We had taken the example of contractual provisions specifying the surface area of the relevant premises, but with the following provision written next to it “share of common areas included”, and we had summarised the (negative) consequences thereof on tenants.

But other contractual provisions are along the same lines and may usefully be stressed here. They notably include the contractual provisions about the rent on the renewal of a lease, and more precisely those about a guaranteed minimum rent in commercial leases.

What landlords want here is to depart from the provisions of article L. 145-33 and article L. 145-34 of the French Commercial Code, which provide that the rent of the renewed lease shall be calculated on the basis of the variation in the Insee index over the relevant period, except if there is a reason for uncapping the increase of the rent (the duration of the lease to be renewed is longer than nine years; there has been a notable change in the elements mentioned in para. 1° to 4° of article L. 145-33, etc.).

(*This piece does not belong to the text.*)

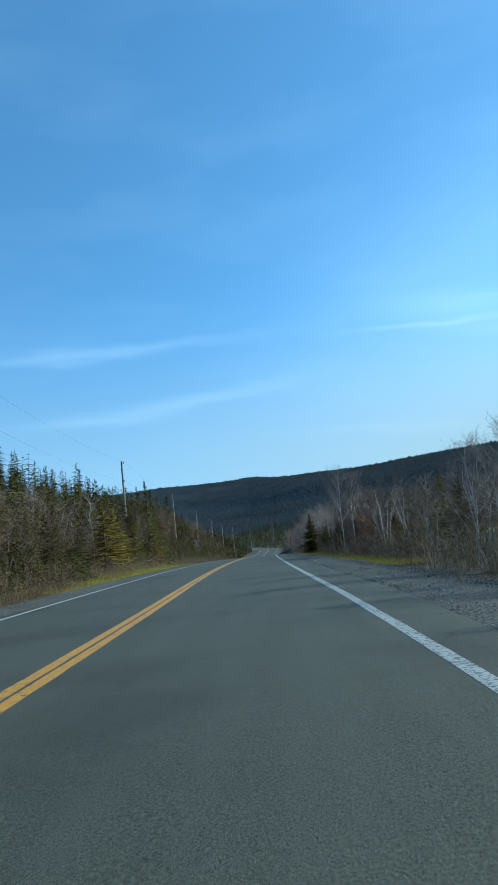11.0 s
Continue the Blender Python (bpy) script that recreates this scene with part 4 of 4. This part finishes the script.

Precisely, the landlords’ willingness to depart from the above legal provisions can be explained by their willingness to free themselves from the rules applicable to the calculation of the rental value. One will recall here that those rules are not mandatory, whereas the rules applicable to the revision of the rent are.

It has now become common for institutional landlords to provide in their commercial leases that, unless the parties agree otherwise, the rent of the renewed lease shall be set at the higher of:

  • the amount of the latest rent due on the lease renewal date; or
  • the market rental value in force on the lease renewal date.

Similarly, in order to determine the “rental value”, it has been common to provide in the lease agreement that the comparison rent will only be the “rents that have been discussed between a landlord and its tenant in the nine months preceding the end of the lease, in respect of premises that are free from any occupancy, excluding any idea of renewal, and in no event rents that are set in court”, in respect of “buildings that are comparable to the Leased Premises, that is to say buildings that are of the same nature, prestige, quality standard, construction (…), are located in the same property complex or in the same district (…)”. In short, one is thus creating a specific rental value for the relevant building.

This “derogatory” process first spread in relation to shopping centres. This phenomenon could be explained, as it is conceivable that a “specific” market may exist for this type of assets, and that this “specific” market would, to a certain extent however, be disconnected from the “global” market.

But what is new is to now find this type of contractual provisions in an increasing number of leases relating to buildings with a shop on the ground floor that are located in a city centre, as well as of leases relating to office buildings located in a city centre.

What is even newer is that negotiating this type of clause has now become extremely difficult, in relation to buildings with a shop on the ground floor and even in relation to office buildings.

Yet, some time ago, when one marked the clauses about the contractual calculation of the rent on renewal of the lease as deleted text in a draft lease relating to this type of building (and in particular in a draft lease relating to office premises), this deletion would raise no specific comment from either the landlord or his advisor, and would not give rise to further discussions either.

Clearly, this is no longer the case. The discussions aiming at deleting this type of clause from leases (or at least at relaxing this type of clauses), including in relation to office premises, now give rise to numerous exchanges between the parties. Sometimes, such exchanges even lead to deadlock situations.

Listening to landlords, the recent changes in applicable laws (and notably the so-called “Pinel” law dated 18th June 2014) would have reduced the landlords’ prerogatives and the profitability of their assets, thus justifying their willingness that leases contain as much “firm” provisions as possible.

And indeed, the taking effect of the Pinel law led landlords to seize every opportunity to strengthen their position, by departing almost systematically from all of the non-mandatory provisions of the Commercial Code and the Civil Code. It seems to us that never commercial leases contained so many phrases “by exception to the provisions of article…” than in the last few years.

So, the taking effect of the Pinel law led to a paradoxical situation, in that it led institutional landlords to try and set aside all of the non-mandatory legal provisions, which they would consider not to serve their interests, (…) to the detriment of tenants, who were nevertheless precisely the parties that the law was seeking to protect.